• **Work to do**
Once the pictures are set aside, transcribe the remaining data exactly.

--

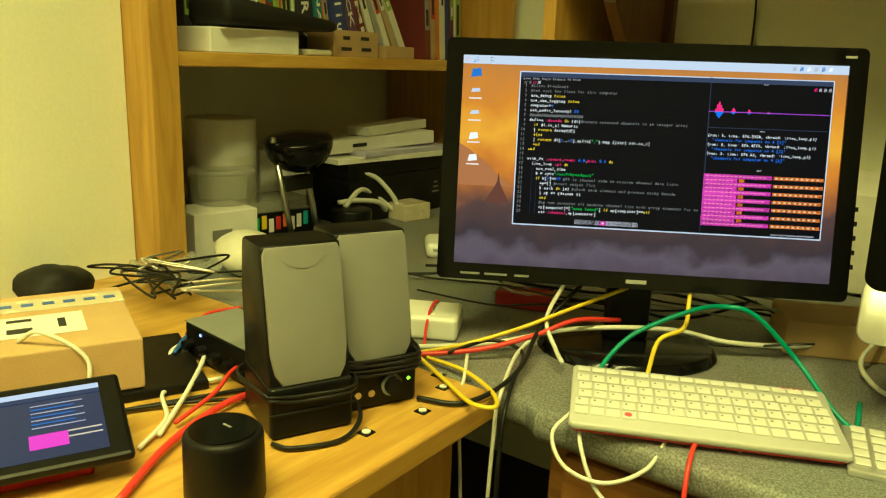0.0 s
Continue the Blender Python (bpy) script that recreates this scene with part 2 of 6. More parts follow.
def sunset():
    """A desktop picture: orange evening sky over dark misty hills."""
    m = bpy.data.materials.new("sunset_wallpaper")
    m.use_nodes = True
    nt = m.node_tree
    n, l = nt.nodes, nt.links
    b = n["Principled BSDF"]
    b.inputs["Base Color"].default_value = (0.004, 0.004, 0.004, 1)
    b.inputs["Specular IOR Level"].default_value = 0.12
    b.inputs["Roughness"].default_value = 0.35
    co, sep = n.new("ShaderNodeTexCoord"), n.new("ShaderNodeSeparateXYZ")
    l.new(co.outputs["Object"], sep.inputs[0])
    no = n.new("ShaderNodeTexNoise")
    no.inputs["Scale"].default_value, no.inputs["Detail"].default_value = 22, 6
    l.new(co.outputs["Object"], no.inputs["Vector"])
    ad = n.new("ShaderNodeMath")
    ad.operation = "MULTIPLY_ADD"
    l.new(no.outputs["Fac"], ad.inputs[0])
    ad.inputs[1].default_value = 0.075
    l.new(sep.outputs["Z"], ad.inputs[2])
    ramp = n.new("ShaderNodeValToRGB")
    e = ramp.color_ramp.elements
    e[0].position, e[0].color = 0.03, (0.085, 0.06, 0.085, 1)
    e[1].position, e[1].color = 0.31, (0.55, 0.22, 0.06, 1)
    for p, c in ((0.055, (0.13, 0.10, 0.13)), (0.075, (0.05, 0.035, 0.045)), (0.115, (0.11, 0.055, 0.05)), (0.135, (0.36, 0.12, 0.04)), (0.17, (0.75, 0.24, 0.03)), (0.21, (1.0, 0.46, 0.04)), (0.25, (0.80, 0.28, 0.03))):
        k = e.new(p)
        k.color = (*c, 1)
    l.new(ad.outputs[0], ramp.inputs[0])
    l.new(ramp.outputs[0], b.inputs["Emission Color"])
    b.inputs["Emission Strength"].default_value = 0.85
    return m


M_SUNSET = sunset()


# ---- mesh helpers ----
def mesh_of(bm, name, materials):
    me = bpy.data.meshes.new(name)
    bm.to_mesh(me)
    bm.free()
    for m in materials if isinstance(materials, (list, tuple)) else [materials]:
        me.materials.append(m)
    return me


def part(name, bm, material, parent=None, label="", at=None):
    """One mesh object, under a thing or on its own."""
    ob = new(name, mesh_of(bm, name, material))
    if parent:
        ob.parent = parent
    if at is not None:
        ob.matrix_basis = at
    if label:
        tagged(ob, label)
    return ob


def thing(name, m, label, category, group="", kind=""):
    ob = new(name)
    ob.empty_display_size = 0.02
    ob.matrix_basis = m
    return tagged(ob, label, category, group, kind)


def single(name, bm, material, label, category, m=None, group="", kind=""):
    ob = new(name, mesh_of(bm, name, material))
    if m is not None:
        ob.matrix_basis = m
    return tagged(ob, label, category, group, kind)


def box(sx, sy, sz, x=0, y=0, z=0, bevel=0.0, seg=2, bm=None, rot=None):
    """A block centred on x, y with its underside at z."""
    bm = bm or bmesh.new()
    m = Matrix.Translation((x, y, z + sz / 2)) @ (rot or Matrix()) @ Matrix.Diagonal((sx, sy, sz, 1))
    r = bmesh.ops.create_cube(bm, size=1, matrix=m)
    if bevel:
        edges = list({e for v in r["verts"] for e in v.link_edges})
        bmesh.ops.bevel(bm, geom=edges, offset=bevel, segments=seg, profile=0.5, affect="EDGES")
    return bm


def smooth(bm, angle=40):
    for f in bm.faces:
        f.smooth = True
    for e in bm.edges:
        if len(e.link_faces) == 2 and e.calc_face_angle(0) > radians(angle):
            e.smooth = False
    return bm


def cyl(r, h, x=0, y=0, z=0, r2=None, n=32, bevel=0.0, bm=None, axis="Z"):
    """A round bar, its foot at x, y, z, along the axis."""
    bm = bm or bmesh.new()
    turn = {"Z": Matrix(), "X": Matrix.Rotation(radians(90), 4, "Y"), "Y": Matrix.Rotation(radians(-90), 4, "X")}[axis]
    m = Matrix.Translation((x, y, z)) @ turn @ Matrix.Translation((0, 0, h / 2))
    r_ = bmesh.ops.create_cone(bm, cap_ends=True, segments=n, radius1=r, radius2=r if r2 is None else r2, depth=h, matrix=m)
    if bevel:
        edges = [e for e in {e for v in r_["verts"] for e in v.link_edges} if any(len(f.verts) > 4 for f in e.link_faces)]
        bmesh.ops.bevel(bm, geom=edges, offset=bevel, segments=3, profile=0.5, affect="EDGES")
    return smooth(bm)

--

• **Task solution**
0.0 s
Continue the Blender Python (bpy) script that recreates this scene with part 2 of 6. More parts follow.
def sunset():
    """A desktop picture: orange evening sky over dark misty hills."""
    m = bpy.data.materials.new("sunset_wallpaper")
    m.use_nodes = True
    nt = m.node_tree
    n, l = nt.nodes, nt.links
    b = n["Principled BSDF"]
    b.inputs["Base Color"].default_value = (0.004, 0.004, 0.004, 1)
    b.inputs["Specular IOR Level"].default_value = 0.12
    b.inputs["Roughness"].default_value = 0.35
    co, sep = n.new("ShaderNodeTexCoord"), n.new("ShaderNodeSeparateXYZ")
    l.new(co.outputs["Object"], sep.inputs[0])
    no = n.new("ShaderNodeTexNoise")
    no.inputs["Scale"].default_value, no.inputs["Detail"].default_value = 22, 6
    l.new(co.outputs["Object"], no.inputs["Vector"])
    ad = n.new("ShaderNodeMath")
    ad.operation = "MULTIPLY_ADD"
    l.new(no.outputs["Fac"], ad.inputs[0])
    ad.inputs[1].default_value = 0.075
    l.new(sep.outputs["Z"], ad.inputs[2])
    ramp = n.new("ShaderNodeValToRGB")
    e = ramp.color_ramp.elements
    e[0].position, e[0].color = 0.03, (0.085, 0.06, 0.085, 1)
    e[1].position, e[1].color = 0.31, (0.55, 0.22, 0.06, 1)
    for p, c in ((0.055, (0.13, 0.10, 0.13)), (0.075, (0.05, 0.035, 0.045)), (0.115, (0.11, 0.055, 0.05)), (0.135, (0.36, 0.12, 0.04)), (0.17, (0.75, 0.24, 0.03)), (0.21, (1.0, 0.46, 0.04)), (0.25, (0.80, 0.28, 0.03))):
        k = e.new(p)
        k.color = (*c, 1)
    l.new(ad.outputs[0], ramp.inputs[0])
    l.new(ramp.outputs[0], b.inputs["Emission Color"])
    b.inputs["Emission Strength"].default_value = 0.85
    return m


M_SUNSET = sunset()


# ---- mesh helpers ----
def mesh_of(bm, name, materials):
    me = bpy.data.meshes.new(name)
    bm.to_mesh(me)
    bm.free()
    for m in materials if isinstance(materials, (list, tuple)) else [materials]:
        me.materials.append(m)
    return me


def part(name, bm, material, parent=None, label="", at=None):
    """One mesh object, under a thing or on its own."""
    ob = new(name, mesh_of(bm, name, material))
    if parent:
        ob.parent = parent
    if at is not None:
        ob.matrix_basis = at
    if label:
        tagged(ob, label)
    return ob


def thing(name, m, label, category, group="", kind=""):
    ob = new(name)
    ob.empty_display_size = 0.02
    ob.matrix_basis = m
    return tagged(ob, label, category, group, kind)


def single(name, bm, material, label, category, m=None, group="", kind=""):
    ob = new(name, mesh_of(bm, name, material))
    if m is not None:
        ob.matrix_basis = m
    return tagged(ob, label, category, group, kind)


def box(sx, sy, sz, x=0, y=0, z=0, bevel=0.0, seg=2, bm=None, rot=None):
    """A block centred on x, y with its underside at z."""
    bm = bm or bmesh.new()
    m = Matrix.Translation((x, y, z + sz / 2)) @ (rot or Matrix()) @ Matrix.Diagonal((sx, sy, sz, 1))
    r = bmesh.ops.create_cube(bm, size=1, matrix=m)
    if bevel:
        edges = list({e for v in r["verts"] for e in v.link_edges})
        bmesh.ops.bevel(bm, geom=edges, offset=bevel, segments=seg, profile=0.5, affect="EDGES")
    return bm


def smooth(bm, angle=40):
    for f in bm.faces:
        f.smooth = True
    for e in bm.edges:
        if len(e.link_faces) == 2 and e.calc_face_angle(0) > radians(angle):
            e.smooth = False
    return bm


def cyl(r, h, x=0, y=0, z=0, r2=None, n=32, bevel=0.0, bm=None, axis="Z"):
    """A round bar, its foot at x, y, z, along the axis."""
    bm = bm or bmesh.new()
    turn = {"Z": Matrix(), "X": Matrix.Rotation(radians(90), 4, "Y"), "Y": Matrix.Rotation(radians(-90), 4, "X")}[axis]
    m = Matrix.Translation((x, y, z)) @ turn @ Matrix.Translation((0, 0, h / 2))
    r_ = bmesh.ops.create_cone(bm, cap_ends=True, segments=n, radius1=r, radius2=r if r2 is None else r2, depth=h, matrix=m)
    if bevel:
        edges = [e for e in {e for v in r_["verts"] for e in v.link_edges} if any(len(f.verts) > 4 for f in e.link_faces)]
        bmesh.ops.bevel(bm, geom=edges, offset=bevel, segments=3, profile=0.5, affect="EDGES")
    return smooth(bm)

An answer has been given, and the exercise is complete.